SOURCE DATA.
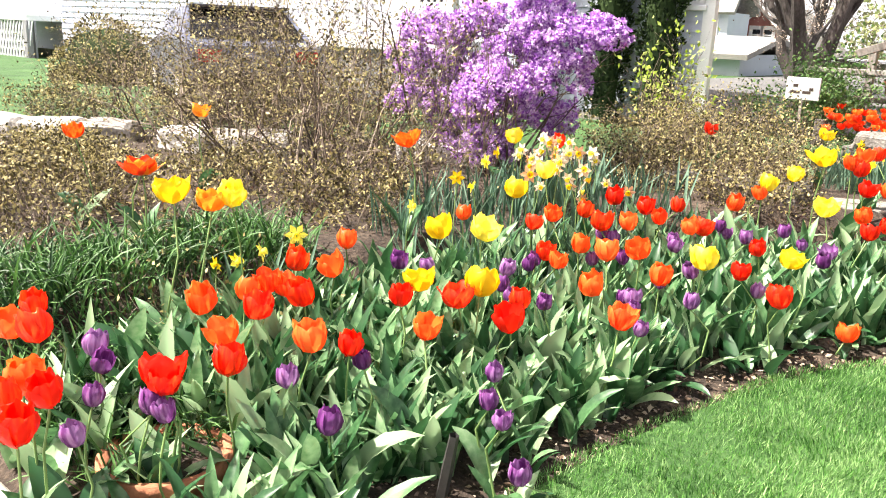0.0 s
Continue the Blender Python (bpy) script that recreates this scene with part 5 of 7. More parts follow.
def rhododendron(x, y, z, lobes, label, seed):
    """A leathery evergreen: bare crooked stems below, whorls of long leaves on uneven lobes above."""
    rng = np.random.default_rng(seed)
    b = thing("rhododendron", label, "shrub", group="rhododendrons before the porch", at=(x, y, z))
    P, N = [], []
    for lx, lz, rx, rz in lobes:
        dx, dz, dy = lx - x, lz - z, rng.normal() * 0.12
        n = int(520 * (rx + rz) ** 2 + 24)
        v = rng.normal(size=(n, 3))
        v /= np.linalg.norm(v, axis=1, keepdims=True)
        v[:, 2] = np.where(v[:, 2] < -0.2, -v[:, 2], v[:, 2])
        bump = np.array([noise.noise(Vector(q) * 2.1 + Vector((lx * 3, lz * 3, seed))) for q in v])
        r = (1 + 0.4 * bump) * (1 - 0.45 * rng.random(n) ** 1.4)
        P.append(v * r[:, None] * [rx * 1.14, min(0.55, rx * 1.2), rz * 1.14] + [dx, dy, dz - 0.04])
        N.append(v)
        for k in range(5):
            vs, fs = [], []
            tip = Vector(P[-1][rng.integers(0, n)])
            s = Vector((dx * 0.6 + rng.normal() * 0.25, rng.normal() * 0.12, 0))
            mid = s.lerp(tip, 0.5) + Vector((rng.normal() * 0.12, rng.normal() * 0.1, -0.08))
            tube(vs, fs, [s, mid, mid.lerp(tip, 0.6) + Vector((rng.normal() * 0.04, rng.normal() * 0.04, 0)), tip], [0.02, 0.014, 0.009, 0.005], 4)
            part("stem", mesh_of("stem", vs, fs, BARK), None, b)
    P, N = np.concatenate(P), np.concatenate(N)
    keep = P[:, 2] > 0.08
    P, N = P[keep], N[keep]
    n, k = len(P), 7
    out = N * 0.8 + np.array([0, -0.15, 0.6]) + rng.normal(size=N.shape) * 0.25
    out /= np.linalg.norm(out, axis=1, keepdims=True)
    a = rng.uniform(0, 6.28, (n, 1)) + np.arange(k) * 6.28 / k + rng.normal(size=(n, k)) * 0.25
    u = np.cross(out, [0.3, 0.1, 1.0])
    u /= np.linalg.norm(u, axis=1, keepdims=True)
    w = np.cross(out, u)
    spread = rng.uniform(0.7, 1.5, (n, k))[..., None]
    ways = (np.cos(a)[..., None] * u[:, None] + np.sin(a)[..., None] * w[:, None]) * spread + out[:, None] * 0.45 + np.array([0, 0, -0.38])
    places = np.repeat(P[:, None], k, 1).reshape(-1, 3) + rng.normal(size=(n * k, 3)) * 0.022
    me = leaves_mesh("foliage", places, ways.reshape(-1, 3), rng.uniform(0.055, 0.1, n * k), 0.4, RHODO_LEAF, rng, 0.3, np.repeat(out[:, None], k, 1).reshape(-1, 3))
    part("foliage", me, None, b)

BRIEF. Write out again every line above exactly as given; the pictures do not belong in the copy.

EXERCISE RESULT.
0.0 s
Continue the Blender Python (bpy) script that recreates this scene with part 5 of 7. More parts follow.
def rhododendron(x, y, z, lobes, label, seed):
    """A leathery evergreen: bare crooked stems below, whorls of long leaves on uneven lobes above."""
    rng = np.random.default_rng(seed)
    b = thing("rhododendron", label, "shrub", group="rhododendrons before the porch", at=(x, y, z))
    P, N = [], []
    for lx, lz, rx, rz in lobes:
        dx, dz, dy = lx - x, lz - z, rng.normal() * 0.12
        n = int(520 * (rx + rz) ** 2 + 24)
        v = rng.normal(size=(n, 3))
        v /= np.linalg.norm(v, axis=1, keepdims=True)
        v[:, 2] = np.where(v[:, 2] < -0.2, -v[:, 2], v[:, 2])
        bump = np.array([noise.noise(Vector(q) * 2.1 + Vector((lx * 3, lz * 3, seed))) for q in v])
        r = (1 + 0.4 * bump) * (1 - 0.45 * rng.random(n) ** 1.4)
        P.append(v * r[:, None] * [rx * 1.14, min(0.55, rx * 1.2), rz * 1.14] + [dx, dy, dz - 0.04])
        N.append(v)
        for k in range(5):
            vs, fs = [], []
            tip = Vector(P[-1][rng.integers(0, n)])
            s = Vector((dx * 0.6 + rng.normal() * 0.25, rng.normal() * 0.12, 0))
            mid = s.lerp(tip, 0.5) + Vector((rng.normal() * 0.12, rng.normal() * 0.1, -0.08))
            tube(vs, fs, [s, mid, mid.lerp(tip, 0.6) + Vector((rng.normal() * 0.04, rng.normal() * 0.04, 0)), tip], [0.02, 0.014, 0.009, 0.005], 4)
            part("stem", mesh_of("stem", vs, fs, BARK), None, b)
    P, N = np.concatenate(P), np.concatenate(N)
    keep = P[:, 2] > 0.08
    P, N = P[keep], N[keep]
    n, k = len(P), 7
    out = N * 0.8 + np.array([0, -0.15, 0.6]) + rng.normal(size=N.shape) * 0.25
    out /= np.linalg.norm(out, axis=1, keepdims=True)
    a = rng.uniform(0, 6.28, (n, 1)) + np.arange(k) * 6.28 / k + rng.normal(size=(n, k)) * 0.25
    u = np.cross(out, [0.3, 0.1, 1.0])
    u /= np.linalg.norm(u, axis=1, keepdims=True)
    w = np.cross(out, u)
    spread = rng.uniform(0.7, 1.5, (n, k))[..., None]
    ways = (np.cos(a)[..., None] * u[:, None] + np.sin(a)[..., None] * w[:, None]) * spread + out[:, None] * 0.45 + np.array([0, 0, -0.38])
    places = np.repeat(P[:, None], k, 1).reshape(-1, 3) + rng.normal(size=(n * k, 3)) * 0.022
    me = leaves_mesh("foliage", places, ways.reshape(-1, 3), rng.uniform(0.055, 0.1, n * k), 0.4, RHODO_LEAF, rng, 0.3, np.repeat(out[:, None], k, 1).reshape(-1, 3))
    part("foliage", me, None, b)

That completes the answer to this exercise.